The Atlantic Daily: Super Tuesday, Space Travel, SCOTUS Tug-of-War

Voters headed to the polls in a dozen states, astronauts journeyed back to Earth, Obama and Senate leadership sparred, and more.

Nick Oxford / Reuters

What We’re Following: Let’s Get Ready to Rumble

Twelve states hold their presidential primaries today—the most in a single day in the presidential race. On the Republican side, Ted Cruz has focused on carrying his native Texas and other evangelical-friendly states, while Marco Rubio has invested in states with better-educated, more affluent voters—but both are focused on outperforming Donald Trump anywhere. On the Democratic side, Hillary Clinton is looking to widen her lead over Bernie Sanders. We’re liveblogging it all here.

One Long Commute: American astronaut Scott Kelly and Russian cosmonaut Mikhail Kornienko are on their way back to Earth from the International Space Station, where they lived and worked for the last 340 days, twice the length of a usual mission. The goal of the expedition was to better understand how the human body reacts to microgravity for long durations, like a voyage to Mars.

Obama v. McConnell: The president and the Senate majority met in the Oval Office, presumably to discuss the administration’s plans for nominating someone to replace the late Justice Antonin Scalia on the Supreme Court. But Republican lawmakers continue to dig in, reminding the president that they won’t give his nominee a hearing, a vote, or even a courtesy meeting.


Reindeer are herded in central Norway. More photos by Amos Chapple here.


“Years from now, when everyone is saying ‘meatmobile,’ I will be KING.” —Ed Yong, an Atlantic staff writer, on what people in the future will call cars driven by humans

“The parks aren’t interested in making really good maps. The parks make what we call information graphics.” —Tim Harrison, who makes maps of California’s state parks

“The GRE is like taking a cancer test that was invented in the 1940s.” —Robert Sternberg, who studies intelligence and college admissions, on the test required for most U.S. graduate programs

Evening Read

Novelist Ethan Canin on his favorite passage from literature and what it teaches:

To be a writer, I think, you have to abandon the idea that fiction is “about” something. This concept is bad enough in your reading life. But it’s fatal in your writing life.

I’ve seen plenty of students come in and say, I want to write a novel about blah blah blah. But you just can’t do it. You can only write a novel about a character who does something wrong, and see what happens from there. Novels are compendiums of bad behavior, and literature is the gossip about it.

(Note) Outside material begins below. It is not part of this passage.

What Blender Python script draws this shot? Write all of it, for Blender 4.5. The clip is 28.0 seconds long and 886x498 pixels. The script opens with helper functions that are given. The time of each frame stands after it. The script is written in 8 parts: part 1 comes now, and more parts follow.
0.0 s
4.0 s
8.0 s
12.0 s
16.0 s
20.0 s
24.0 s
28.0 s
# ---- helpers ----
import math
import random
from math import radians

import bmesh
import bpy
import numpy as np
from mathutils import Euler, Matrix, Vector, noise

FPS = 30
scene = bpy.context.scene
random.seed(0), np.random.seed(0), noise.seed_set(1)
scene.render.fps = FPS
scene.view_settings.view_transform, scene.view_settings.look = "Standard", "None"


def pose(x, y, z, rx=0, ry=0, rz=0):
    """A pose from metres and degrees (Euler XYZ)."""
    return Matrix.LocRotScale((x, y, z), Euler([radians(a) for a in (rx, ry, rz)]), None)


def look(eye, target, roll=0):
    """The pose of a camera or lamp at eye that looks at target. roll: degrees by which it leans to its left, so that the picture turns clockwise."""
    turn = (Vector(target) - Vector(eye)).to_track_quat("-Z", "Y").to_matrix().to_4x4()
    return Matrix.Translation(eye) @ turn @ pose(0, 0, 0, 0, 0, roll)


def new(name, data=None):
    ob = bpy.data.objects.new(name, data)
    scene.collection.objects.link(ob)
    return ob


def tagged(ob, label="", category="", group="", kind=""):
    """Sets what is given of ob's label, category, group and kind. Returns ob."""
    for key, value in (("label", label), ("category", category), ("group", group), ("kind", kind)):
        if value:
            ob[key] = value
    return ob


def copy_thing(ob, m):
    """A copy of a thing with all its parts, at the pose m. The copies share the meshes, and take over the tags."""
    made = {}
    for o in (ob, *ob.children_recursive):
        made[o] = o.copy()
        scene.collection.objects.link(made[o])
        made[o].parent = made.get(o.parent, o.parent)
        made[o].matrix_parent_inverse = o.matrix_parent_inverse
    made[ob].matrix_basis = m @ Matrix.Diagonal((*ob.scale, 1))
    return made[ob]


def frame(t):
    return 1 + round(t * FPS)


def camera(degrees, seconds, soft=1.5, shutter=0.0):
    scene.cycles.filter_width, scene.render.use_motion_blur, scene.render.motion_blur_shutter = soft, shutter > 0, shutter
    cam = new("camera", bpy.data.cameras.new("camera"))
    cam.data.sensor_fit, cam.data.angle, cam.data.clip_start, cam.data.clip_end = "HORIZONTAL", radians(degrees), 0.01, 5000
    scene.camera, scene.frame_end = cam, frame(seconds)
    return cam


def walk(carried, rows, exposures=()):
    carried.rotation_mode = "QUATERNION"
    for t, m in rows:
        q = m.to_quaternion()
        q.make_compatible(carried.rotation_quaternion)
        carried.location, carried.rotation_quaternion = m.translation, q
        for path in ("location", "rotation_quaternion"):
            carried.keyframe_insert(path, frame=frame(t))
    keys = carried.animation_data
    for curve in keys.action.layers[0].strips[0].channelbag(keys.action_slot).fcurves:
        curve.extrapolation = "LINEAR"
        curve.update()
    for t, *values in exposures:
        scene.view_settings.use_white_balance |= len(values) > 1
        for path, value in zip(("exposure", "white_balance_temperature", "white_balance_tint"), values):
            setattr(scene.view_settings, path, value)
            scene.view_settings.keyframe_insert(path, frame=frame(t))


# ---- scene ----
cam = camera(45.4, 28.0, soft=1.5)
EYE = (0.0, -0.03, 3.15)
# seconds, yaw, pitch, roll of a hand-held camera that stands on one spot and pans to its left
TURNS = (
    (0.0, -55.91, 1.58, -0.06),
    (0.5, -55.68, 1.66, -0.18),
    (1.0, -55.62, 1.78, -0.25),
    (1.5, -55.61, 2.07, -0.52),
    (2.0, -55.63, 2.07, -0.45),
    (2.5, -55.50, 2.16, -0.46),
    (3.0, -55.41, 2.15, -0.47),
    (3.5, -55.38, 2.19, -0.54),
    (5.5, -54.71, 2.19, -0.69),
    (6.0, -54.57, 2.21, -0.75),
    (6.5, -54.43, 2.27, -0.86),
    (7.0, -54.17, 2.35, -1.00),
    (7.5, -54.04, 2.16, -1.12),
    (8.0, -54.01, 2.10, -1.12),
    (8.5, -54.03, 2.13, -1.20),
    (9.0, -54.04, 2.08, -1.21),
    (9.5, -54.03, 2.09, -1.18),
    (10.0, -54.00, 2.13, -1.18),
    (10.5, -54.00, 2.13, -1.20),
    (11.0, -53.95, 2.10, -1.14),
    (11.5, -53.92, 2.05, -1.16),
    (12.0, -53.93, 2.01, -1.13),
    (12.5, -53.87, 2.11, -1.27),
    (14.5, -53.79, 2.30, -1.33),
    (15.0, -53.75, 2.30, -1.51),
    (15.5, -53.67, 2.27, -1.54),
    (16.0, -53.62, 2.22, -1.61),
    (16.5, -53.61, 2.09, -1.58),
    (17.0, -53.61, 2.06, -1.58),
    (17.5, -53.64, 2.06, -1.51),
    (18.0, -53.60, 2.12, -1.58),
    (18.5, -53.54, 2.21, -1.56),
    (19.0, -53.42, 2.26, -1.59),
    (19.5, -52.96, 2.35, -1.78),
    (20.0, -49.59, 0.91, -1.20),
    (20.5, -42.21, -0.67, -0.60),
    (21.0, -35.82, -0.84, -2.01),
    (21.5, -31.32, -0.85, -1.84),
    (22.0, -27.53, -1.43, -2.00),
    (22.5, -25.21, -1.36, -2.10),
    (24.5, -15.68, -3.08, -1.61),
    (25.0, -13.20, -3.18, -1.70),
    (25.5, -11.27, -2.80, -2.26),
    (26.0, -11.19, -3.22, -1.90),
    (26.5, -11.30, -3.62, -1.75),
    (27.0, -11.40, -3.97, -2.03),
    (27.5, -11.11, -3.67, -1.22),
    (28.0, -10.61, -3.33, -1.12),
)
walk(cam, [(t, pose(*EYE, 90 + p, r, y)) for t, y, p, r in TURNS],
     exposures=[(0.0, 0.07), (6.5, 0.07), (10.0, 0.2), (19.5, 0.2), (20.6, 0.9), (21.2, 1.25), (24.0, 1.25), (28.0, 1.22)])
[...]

In other words, if you’re writing a piece of fiction, I’d urge you not to try to show anything—instead, try to discover something. There’s no way to write anything powerful unless your unconscious takes charge.

News Quiz

1. Some ancient Roman physicians treated pain with baths, wine, and __________.

(See answer or scroll to the bottom.)

2. Google has test-driven its driverless cars for __________ miles.

(See answer or scroll to the bottom.)

3. A new study finds that the number of U.S. judicial opinions referencing __________ as evidence more than doubled between 2005 and 2012.

(See answer or scroll to the bottom.)

Reader Response

Valerie Peterson is a single mother in Texas, where a law being debated before the Supreme Court this week could shut down nearly all of the state’s abortion clinics. During her third pregnancy, Peterson learned that her child would have “a condition that is 100 percent incompatible with life”:

I had two options. I could try to carry the pregnancy to term and eventually miscarry or give birth to a stillborn baby, or I could terminate my pregnancy. … My doctor referred me to an abortion provider in Austin. However, I was told that there was a three-week wait for an appointment. As you can imagine, I was emotionally distraught and didn’t know how I would continue to carry the pregnancy that long.

My doctor was eventually able to find an earlier appointment through his personal connections at Planned Parenthood. But I was again devastated to learn that due to the laws in Texas, my procedure would take four days. The first day I would have to go through mandatory counseling. This included having an ultrasound and learning about additional options besides abortion. After the counseling, there is a mandatory 24-hour waiting period. On day three, they would be able to begin the procedure, but because of how far along I was, they would have to dilate my cervix on day three and have me return on day four to have the procedure completed.

The process seemed extremely cruel and emotionally grueling on top of everything else I was dealing with at the time, and I just couldn’t do it.

Peterson ended up flying to another state to get an abortion. Read the rest of her story here.


North Korea sanctions vote delayed, “Donald Drumpf” searched, old zoo redesigned, robot dog rebuffed, oldest nervous system discovered.